Above mentioned features, work independently.

Test-Play (Console)

You can use the Console panel to test-play your creation without exporting it.

There are few buttons on the top-right corner of the editor which open console and play from a special starting point.

Console keeps the changes made in the variables and character tags while it is not cleared. You can also manually modify them via: Console > Settings > Inspect ....

Test-playing and manipulating data in the Console will not change your project data, but only the console's memory itself, so play and test with ease of mind.

Double-Click on non-interactive parts of a node in the console, makes the grid to change view and focus on that very node.

Exporting

When a project is open, you can export it via Inspector > Project > Export.

As previously mentioned these functions save what is currently loaded in the editor, whether it is the main working draft, a previewed snapshot, or an undo history point.

Arrow supports .json and .html exports.

.html export will produce a single-file playable document using the official HTML-JS runtime template.
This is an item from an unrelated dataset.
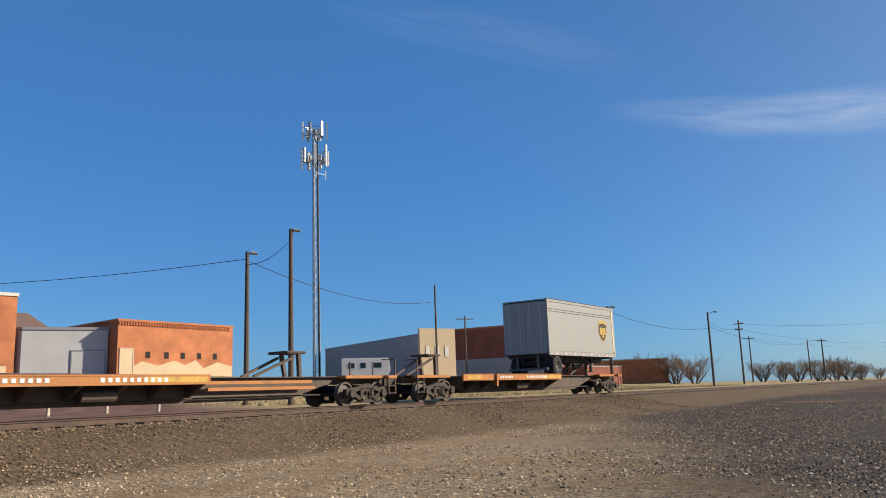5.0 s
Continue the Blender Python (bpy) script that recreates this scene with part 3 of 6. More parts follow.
def window(x0, x1, z0, z1, y, shade=0.5, lights=1, white=False, face=1, side=None, trim=True):
    """A double-hung window in an opening, seen from the front (or, with side, in a wall along Y)."""
    wn_ = new("window")
    wn_.parent = station
    if side is None:
        wn_.matrix_basis = pose((x0 + x1) / 2, y, 0)
    else:
        wn_.matrix_basis = pose(side, (x0 + x1) / 2, 0, 0, 0, 90)
    w = (x1 - x0) / 2
    bm = B()
    f = 0.09 if white else 0.06
    for a, b, c, d in ((-w, -w + f, z0, z1), (w - f, w, z0, z1), (-w + f, w - f, z1 - f, z1), (-w + f, w - f, z0, z0 + f),
                       (-w + f, w - f, (z0 + z1) / 2 - 0.035, (z0 + z1) / 2 + 0.035)):
        box(bm, a, b, 0.06, 0.16, c, d)
    for k in range(1, lights):
        box(bm, -w + 2 * w * k / lights - 0.03, -w + 2 * w * k / lights + 0.03, 0.062, 0.158, z0 + f, z1 - f)
    part("frame", bm, "trim" if white else "frame", wn_)
    part("pane", box(B(), -w + f, w - f, 0.12, 0.135, z0 + f, z1 - f), "glass", wn_)
    if shade > 0:
        zs = z0 + f + (z1 - z0 - 2 * f) * (1 - shade)
        if shade < 0.99:
            part("blind", box(B(), -w + f, w - f, 0.10, 0.115, z0 + f, z0 + f + (z1 - z0 - 2 * f) * shade), "blind", wn_, "pale paper blind")
        else:
            part("blind", box(B(), -w + f, w - f, 0.10, 0.115, z0 + f, z1 - f), "blind", wn_, "pale paper blind")
    part("sill", box(B(), -w - 0.1, w + 0.1, -0.07, 0.1, z0 - 0.13, z0 - 0.004), "sill" if not white else "trim", wn_)
    if white and trim:
        bm = B()
        box(bm, -w - 0.07, -w, -0.03, 0.05, z0, z1 + 0.1)
        box(bm, w, w + 0.07, -0.03, 0.05, z0, z1 + 0.1)
        box(bm, -w, w, -0.03, 0.05, z1, z1 + 0.1)
        part("casing", bm, "trim", wn_)
    return wn_


def arch_door(x0, x1, y, z_spring, z_top):
    d = new("door")
    d.parent = station
    d.matrix_basis = pose((x0 + x1) / 2, y, 0)
    w = (x1 - x0) / 2
    bm = B()
    for sx in (-1, 1):
        box(bm, min(sx * w, sx * 0.02), max(sx * w, sx * 0.02), 0.12, 0.17, FLOOR, z_spring - 0.35)
    part("door_leaf", bm, "door", d)
    bm = B()
    for sx in (-1, 1):
        box(bm, min(sx * (w - 0.16), sx * 0.14), max(sx * (w - 0.16), sx * 0.14), 0.10, 0.115, 0.85, z_spring - 0.5)
    part("door_pane", bm, "blind", d, "papered door panes")
    part("transom", box(B(), -w, w, 0.08, 0.18, z_spring - 0.35, z_spring - 0.2), "frame", d)
    n = 12
    pts = [(w * math.cos(math.pi * i / n), z_spring - 0.2 + (z_top - z_spring + 0.2) * math.sin(math.pi * i / n)) for i in range(n + 1)]
    part("fanlight", prism(B(), pts, "y", 0.1, 0.13), "blind", d, "papered arched fanlight")
    bm = B()
    for k in range(-2, 3):
        box(bm, k * w / 2.6 - 0.02, k * w / 2.6 + 0.02, 0.07, 0.1, z_spring - 0.2, z_spring + 0.12)
    box(bm, -w, w, 0.071, 0.101, z_spring - 0.2, z_spring - 0.12)
    part("fanlight_bar", bm, "frame", d)
    # brickwork that closes the square opening round the arch
    bm = B()
    for sx in (-1, 1):
        pl = [(sx * w, z_spring - 0.2), (sx * w, z_top + 0.002), (0, z_top + 0.002)] + [(sx * w * math.sin(math.pi / 2 * i / 8), z_spring - 0.2 + (z_top - z_spring + 0.2) * math.cos(math.pi / 2 * i / 8)) for i in range(1, 8)]
        prism(bm, pl, "y", 0.003, 0.07)
    part("arch_brick", bm, "brick", d)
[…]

The generated document can be played in any modern web browser.

JSON is also a very popular format you can use in many programming languages and game engines to further develop your narrative and/or use it as a database of your game content.
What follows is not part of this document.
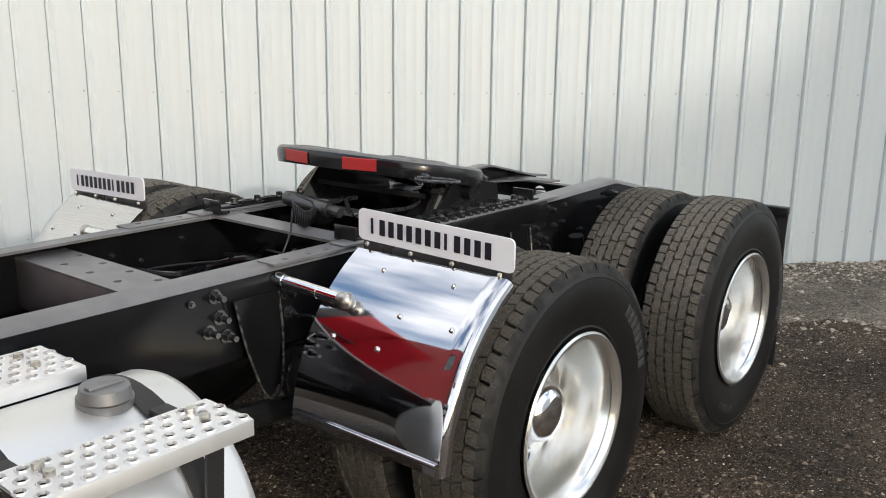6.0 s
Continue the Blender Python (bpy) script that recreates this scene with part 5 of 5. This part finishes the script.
def build_fifth_wheel():
    FY = CY + 0.032                                   # the plate's own middle line
    slope = lambda x: 1.246 - 0.19 * (x - 7.25) - 1.0 * max(0.0, x - 7.74) ** 2 - 0.10 * max(0.0, x - 7.74)
    half = [(7.243, 0.0), (7.246, 0.10), (7.255, 0.18), (7.271, 0.25), (7.297, 0.325), (7.345, 0.392), (7.42, 0.432), (7.55, 0.440), (7.66, 0.425), (7.74, 0.385), (7.82, 0.325), (7.90, 0.272), (7.97, 0.230), (7.995, 0.205), (7.998, 0.17), (7.97, 0.142), (7.90, 0.12), (7.80, 0.085), (7.70, 0.050), (7.58, 0.036), (7.54, 0.022), (7.53, 0.0)]
    out = half + [(x, -v) for x, v in reversed(half[1:-1])]
    bm = bmesh.new()
    def at(drop, grow):
        return [Vector((x + (grow if x > 7.95 else -grow if x < 7.40 else 0), FY + v + (math.copysign(grow, v) if abs(v) > 0.18 else 0), slope(x) - drop * (1.0 if x < 7.7 else max(0.55, 1 - (x - 7.7) * 1.5)))) for x, v in out]
    top = at(0, 0)
    vs = [bm.verts.new(p) for p in top]
    edges = [bm.edges.new((vs[i], vs[(i + 1) % len(vs)])) for i in range(len(vs))]
    bmesh.ops.triangle_fill(bm, use_beauty=True, edges=edges)
    prev = vs
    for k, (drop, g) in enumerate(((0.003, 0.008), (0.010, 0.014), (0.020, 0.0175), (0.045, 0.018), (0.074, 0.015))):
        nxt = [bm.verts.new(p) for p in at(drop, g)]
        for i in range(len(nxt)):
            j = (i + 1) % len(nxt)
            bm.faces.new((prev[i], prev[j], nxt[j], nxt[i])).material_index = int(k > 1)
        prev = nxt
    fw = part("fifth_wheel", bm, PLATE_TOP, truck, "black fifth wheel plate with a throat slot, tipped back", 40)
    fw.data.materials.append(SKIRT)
    # pressed ribs on the plate
    ribs = ([(7.35, 0.345), (7.41, 0.282), (7.53, 0.262), (7.64, 0.30), (7.73, 0.345)], [(7.33, 0.19), (7.405, 0.28)], [(7.41, 0.12), (7.535, 0.155), (7.75, 0.20)], [(7.33, -0.02), (7.40, 0.005)],
            [(7.32, -0.235), (7.355, -0.275), (7.40, -0.298), (7.54, -0.298), (7.65, -0.268), (7.74, -0.23)], [(7.325, -0.385), (7.355, -0.335), (7.395, -0.31)], [(7.556, -0.13), (7.557, -0.285)],
            [(7.73, -0.15), (7.757, -0.22)], [(7.76, -0.23), (7.738, -0.325)], [(7.735, -0.322), (7.665, -0.350)], [(7.64, 0.36), (7.70, 0.37)])
    for line in ribs:
        bm = bmesh.new()
        tube(bm, [(x, FY + v, slope(x) - (0.010 if i in (0, len(line) - 1) else 0.0020)) for i, (x, v) in enumerate(line)], 0.0115, 10)
        part("grease_rib", bm, PLATE_TOP, fw, "", 80)
    for s in SIDES:
        bm = bmesh.new()
        edge = [(7.2272, 0.10), (7.2318, 0.14), (7.2362, 0.18), (7.2445, 0.22), (7.2515, 0.262)]
        loft(bm, [[(x, FY + s * v, slope(7.245) - 0.020), (x - 0.003, FY + s * v, slope(7.245) - 0.022), (x - 0.003, FY + s * v, slope(7.245) - 0.066), (x, FY + s * v, slope(7.245) - 0.068)] for x, v in edge])
        part("reflector", bm, RED_LENS, fw, "red reflective tape")
    for s in SIDES:
        bm = bmesh.new()
        plate(bm, [(7.40, 0.99), (7.84, 0.99), (7.82, 1.09), (7.62, 1.13), (7.52, 1.12)], lambda u, v: Vector((u, Y(s, 0.385), v)), Vector((0, -s * 0.14, 0)))
        part("pedestal", bm, BLACK, fw, "black pedestal bracket")
        bm = bmesh.new()
        rod(bm, (7.60, Y(s, 0.30), 1.075), (7.60, Y(s, 0.43), 1.075), 0.028, seg=12)
        part("pivot_pin", bm, BLACK, fw)
        bm = bmesh.new()
        plate(bm, [(7.36, 0.30), (7.86, 0.30), (7.86, 0.365), (7.36, 0.365)], lambda u, v: Vector((u, Y(s, v), 0.986)), Vector((0, 0, 0.014)))
        part("slide_shoe", bm, BLACK, fw)
    bm = bmesh.new()
    plate(bm, [(7.38, -0.24), (7.46, -0.30), (7.62, -0.24), (7.62, 0.24), (7.46, 0.30), (7.38, 0.24)], lambda u, v: Vector((u, CY + v, slope(u) - 0.15)), Vector((0, 0, 0.02)))
    part("saddle", bm, BLACK, fw)
    bm = bmesh.new()
    plate(bm, [(7.305, -0.36), (7.40, -0.36), (7.40, 0.36), (7.305, 0.36)], lambda u, v: Vector((u, CY + v, 0.972)), Vector((0, 0, 0.010)))
    part("slide_crossbar", bm, DECK, fw, "flat crossbar, pale with dust and painted sky sheen")
    for s in SIDES:
        bm = bmesh.new()
        plate(bm, [(7.80, 0.14), (7.95, 0.14), (7.95, 0.36), (7.80, 0.36)], lambda u, v: Vector((u, Y(s, v), 0.990)), Vector((0, 0, 0.010)), [ring(u, v, 0.008, 8, 0.006) for u, v in ((7.84, 0.19), (7.90, 0.19), (7.86, 0.25), (7.91, 0.25), (7.90, 0.31))])
        part("shoe_plate", bm, DECK, fw, "plate with small holes, dust and sky sheen in its colour")
    # release handle, rods
    bm = bmesh.new()
    loop = [(7.280, 0.0), (7.268, 0.018), (7.280, 0.036), (7.31, 0.040), (7.36, 0.034), (7.42, 0.018), (7.440, 0.004), (7.432, -0.010), (7.40, -0.010), (7.34, -0.006), (7.280, 0.0)]
    tube(bm, [(x, CY - 0.44 - 0.25 * (x - 7.28) + w, 1.163 - 0.10 * (x - 7.28) + 0.25 * w) for x, w in loop], 0.0065, 8)
    tube(bm, [(7.335, CY - 0.425, 1.168), (7.338, CY - 0.40, 1.175), (7.342, CY - 0.34, 1.18)], 0.0075, 8)
    plate(bm, [(7.30, 0.004), (7.36, 0.0), (7.36, 0.026), (7.30, 0.030)], lambda u, v: Vector((u, CY - 0.445 - 0.25 * (u - 7.28) + v, 1.162)), Vector((0, 0, 0.003)))
    part("release_handle", bm, BOLT, fw, "bent steel release handle")
    bm = bmesh.new()
    tube(bm, [(7.16, CY - 0.19, 1.02), (7.32, CY - 0.235, 1.022), (7.40, CY - 0.262, 1.024), (7.44, CY - 0.275, 1.04), (7.50, CY - 0.26, 1.05)], 0.009, 8)
    tube(bm, [(7.17, CY + 0.10, 1.04), (7.26, CY + 0.02, 1.035), (7.34, CY + 0.05, 1.035)], 0.011, 8)
    tube(bm, [(7.20, CY - 0.13, 1.02), (7.29, CY - 0.02, 1.04), (7.36, CY - 0.01, 1.04)], 0.010, 8)
    part("slide_rod", bm, BOLT, fw)
    bm = bmesh.new()
    plate(bm, [(7.39, 1.0), (7.43, 1.0), (7.50, 1.10), (7.47, 1.11)], lambda u, v: Vector((u, CY - 0.37, v)), Vector((0, 0.03, 0)))
    arm = part("lock_arm", bm, BOLT, fw, "slanting lock arm with a label")
    bm = bmesh.new()
    plate(bm, [(7.422, 1.03), (7.440, 1.025), (7.475, 1.075), (7.457, 1.08)], lambda u, v: Vector((u, CY - 0.372, v)), Vector((0, 0.001, 0)))
    part("label_bar", bm, GREY_CAP, arm, "pale worn label")
    bm = bmesh.new()
    rod(bm, (7.161, CY + 0.19, 1.042), (7.163, CY - 0.055, 1.022), 0.029, seg=24)
    rod(bm, (7.163, CY - 0.055, 1.022), (7.164, CY - 0.085, 1.020), 0.018, seg=14)
    rod(bm, (7.161, CY + 0.16, 1.040), (7.161, CY + 0.17, 1.041), 0.031, seg=24)
    rod(bm, (7.163, CY - 0.04, 1.023), (7.163, CY - 0.03, 1.024), 0.031, seg=24)
    rod(bm, (7.164, CY - 0.085, 1.020), (7.165, CY - 0.115, 1.016), 0.024, 0.020, seg=10)
    part("slide_cylinder", bm, SATIN, truck, "black air cylinder for the slide")
    # tangle of small fittings on the skirt's inside
    rnd = random.Random(21)
    for k in range(14):
        bm = bmesh.new()
        x, v, z = rnd.uniform(7.42, 7.85), rnd.uniform(-0.36, -0.25), rnd.uniform(1.04, 1.12)
        rod(bm, (x, CY + v, z), (x + rnd.uniform(-0.02, 0.02), CY + v - 0.03, z + rnd.uniform(-0.02, 0.02)), rnd.uniform(0.008, 0.018), seg=6)
        part("lock_bolt", bm, BOLT, fw)
    # coiled air line
    bm = bmesh.new()
    pts = []
    for k in range(14 * 14 + 1):
        t = k / (14 * 14)
        a = k / 14 * math.tau
        c = Vector((6.880, CY - 0.165, 1.070)).lerp(Vector((7.115, CY - 0.03, 1.020)), t ** 0.85) + Vector((0, 0, -0.030 * math.sin(math.pi * t)))
        wide = 1.0 - 0.35 * t
        pts.append(c + wide * Vector((0.026 * math.cos(a), 0.030 * math.cos(a), 0.036 * math.sin(a))))
    pts = [Vector((6.79, CY - 0.20, 0.92)), Vector((6.81, CY - 0.21, 0.97)), Vector((6.84, CY - 0.20, 1.01))] + pts + [Vector((7.14, CY + 0.02, 1.05)), Vector((7.15, CY + 0.12, 1.06))]
    tube(bm, pts, 0.0036, 6, 1)
    part("coiled_air_line", bm, FLUID, truck, "black coiled air line")
    rnd = random.Random(3)
    for k in range(7):
        bm = bmesh.new()
        x, v = 5.9 + 0.14 * k, rnd.uniform(-0.25, 0.25)
        pts = [(x + rnd.uniform(-0.1, 0.1) + 0.16 * i, CY + v + rnd.uniform(-0.1, 0.1), 0.84 + rnd.uniform(-0.08, 0.05)) for i in range(5)]
        tube(bm, pts, rnd.choice((0.007, 0.010, 0.014)), 7)
        part("air_hose", bm, RAIL, truck)
    for k in range(5):
        bm = bmesh.new()
        x, v = 8.15 + 0.16 * k, rnd.uniform(-0.3, 0.3)
        z = 0.76 + 0.012 * k
        tube(bm, [(x - 0.1, CY + 0.37, z + 0.06), (x + 0.1, CY + 0.34, z), (x + 0.35, CY + 0.36, z + 0.01), (x + 0.6, CY + 0.33, z - 0.02)], rnd.choice((0.007, 0.010)), 7)
        part("air_hose", bm, RAIL, truck)
    bm = bmesh.new()
    tube(bm, [(8.18, CY + 0.36, 0.90), (8.28, CY + 0.33, 0.93), (8.36, CY + 0.31, 0.86), (8.36, CY + 0.25, 0.74)], 0.014, 8)
    part("air_hose", bm, RAIL, truck)
    bm = bmesh.new()
    box(bm, 8.12, 8.22, CY + 0.34, CY + 0.42, 0.82, 0.92, 0.02)
    ball(bm, (8.17, CY + 0.33, 0.88), 0.04)
    for k in range(6):
        rod(bm, (8.11 + 0.025 * k, CY + 0.35, 0.90), (8.11 + 0.025 * k, CY + 0.32, 0.915 + 0.01 * (k % 2)), 0.009, seg=6)
    part("relay_valve", bm, BOLT, truck, "black relay valve with hose fittings")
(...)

Unlike full .arrow saved file (also in JSON format), exported files may drop metadata and notes (for privacy reasons). That makes them not really suitable to be re-imported without manual alteration.

Miscellaneous Notes

  • Panel Resize and Move

    • Grab top-right corner of a panel to resize it
    • Grab a panel's title-bar to move it

    When panels overlap, grabbing title-bar of any panel will take it to the top layer above others.

  • In addition to the legacy mini-map (floating on the bottom-left corner), a larger mini-map (later added to Godot) may be activated using the net-like button grouped with other grid controls on its top-left corner.